Atlanta-based Chelsea Rathburn, lipsticked and donning a navy spaghetti-strap tank top, divulged her love of the triolet, a form of French poetry requiring, of its eight lines, a mere original five. "It's the perfect form for poems about marital discord, because it's the ultimate repetition. You end up saying the same things over again."

Richard Wakefield—a Seattle Times critic who, it should be noted, looks just like Christopher Walken—read poems about farms and male menopause. (The fiftysomething former farm worker claimed neither was autobiographical.)

Sherman Alexie (doubling as MC and the fourth reader) charmed even when reading "Avian Nights," a sad and fierce chronicle of the time he and his wife had three birds killed by an exterminator. When he called novelist and critic Joanna Scott "that MacArthur wench," he elicited whistles of disbelief.

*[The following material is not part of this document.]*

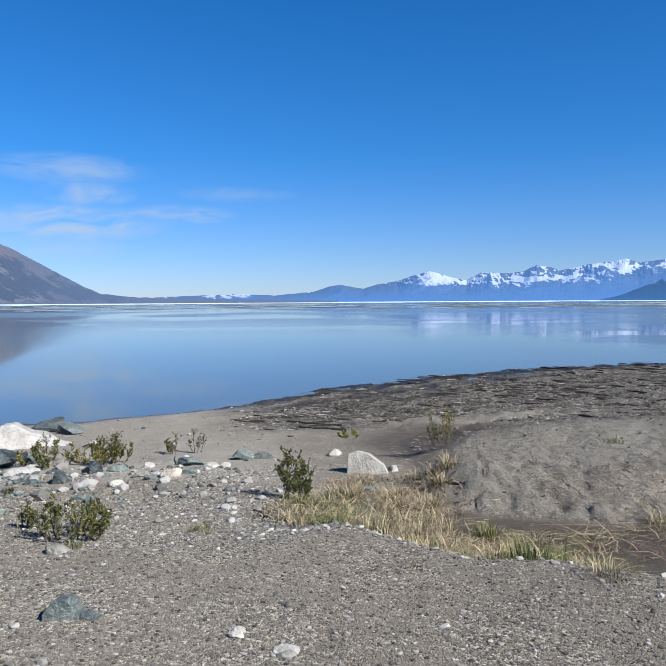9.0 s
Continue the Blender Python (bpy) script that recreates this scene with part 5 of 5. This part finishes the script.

After one woman asked about the particular emotional resonance of formal poetry, McHenry was quick to illustrate its charms by reciting Tony Harrison's "The School of Eloquence." While the meter, rhyme, and structure of formal poetry seem hopelessly passé, it's the perfect form for performance, be it hip-hop lyrics, Shakespearean drama, or a night at Hugo House. Because of rhythm and rhyme, "I know so many lyrics," Alexie said. He then sang a bit of Joy Division's "Love Will Tear Us Apart."

Alexie's relationship with formal poetry is still young, yet his and McHenry's self-effacing humor, talent, and interaction with the audience inspired conversation, not sleep. Invigorated and wondering why she hadn't been to Hugo House before, my friend revealed her newfound awe of Eric McHenry.

"I'm pretty sure I'm in love with him," she said as we exited, her face flush with red wine. After all, how many men could so effortlessly recite Larkin and a poem about the man who brought Tubbs to life? And, more importantly: How many other cities would be able to appreciate men like that?